We are told that the provision of the statute authorizing the adoption of codes must be viewed in the light of the grave national crisis with which Congress was confronted. Undoubtedly, the conditions to which power is addressed are always to be considered when the exercise of power is challenged. Extraordinary conditions may call for extraordinary remedies. But the argument necessarily stops short of an attempt to justify action which lies outside the sphere of constitutional authority. Extraordinary conditions do not create or enlarge constitutional power. . . . Such assertions of extra-constitutional authority were anticipated and precluded by the explicit terms of the Tenth Amendment, — “The powers not delegated to the United States by the Constitution, nor prohibited by it to the States, are reserved to the States respectively, or to the people”. . . .
The court then adopted a highly restrictive definition of "interstate," which is concluded should be applied only to the commerce at that moment, without regard to any earlier interstate character:
The undisputed facts thus afford no warrant for the argument that the poultry handled by defendants at their slaughterhouse markets was in a “current” or “flow” of interstate commerce and was thus subject to congressional regulation. . . . The poultry had come to a permanent rest within the State. It was not held, used, or sold by defendants in relation to any further transactions in interstate commerce, and was not destined for transportation to other States. Hence, decisions which deal with a stream of interstate commerce — where goods come to rest within a State temporarily and are later to go forward in interstate commerce — and with the regulations of transactions involved in that practical continuity of movement, are not applicable here. . . .

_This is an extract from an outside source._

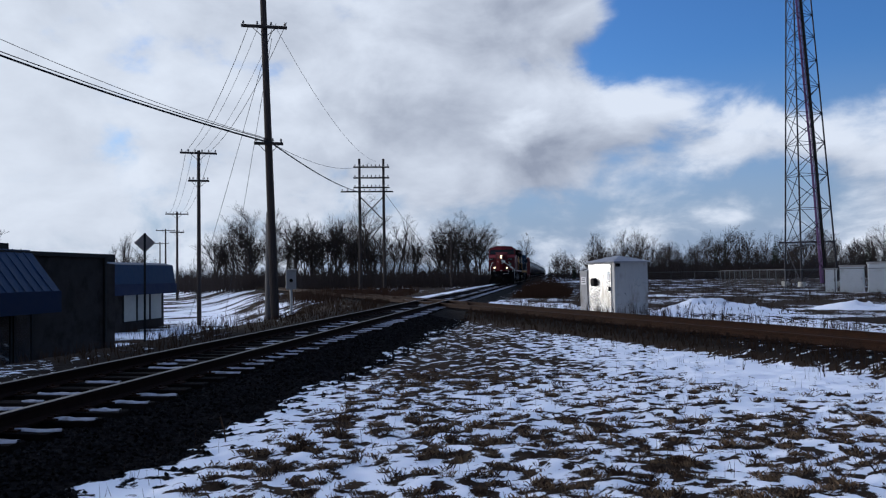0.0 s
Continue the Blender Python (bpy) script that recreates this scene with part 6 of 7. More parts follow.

Although the NIRA was largely obsolete by 1935, it represented a bulwark of the theory on which the New Deal was founded. Within a week of the decision, Roosevelt had publicly declared that the Court`s "horse-and-buggy definition of interstate commerce" was an obstacle to national health. Even those who supported the New Deal worried that Roosevelt had crossed the line that separated the executive and judicial branches. Throughout 1936, there continued to be talk of constitutional changes to the Supreme Court, but Roosevelt waited. In 1937, the court began to uphold New Deal efforts, starting with West Coast Hotel Co. v. Parrish, and the clamor to change the court diminished.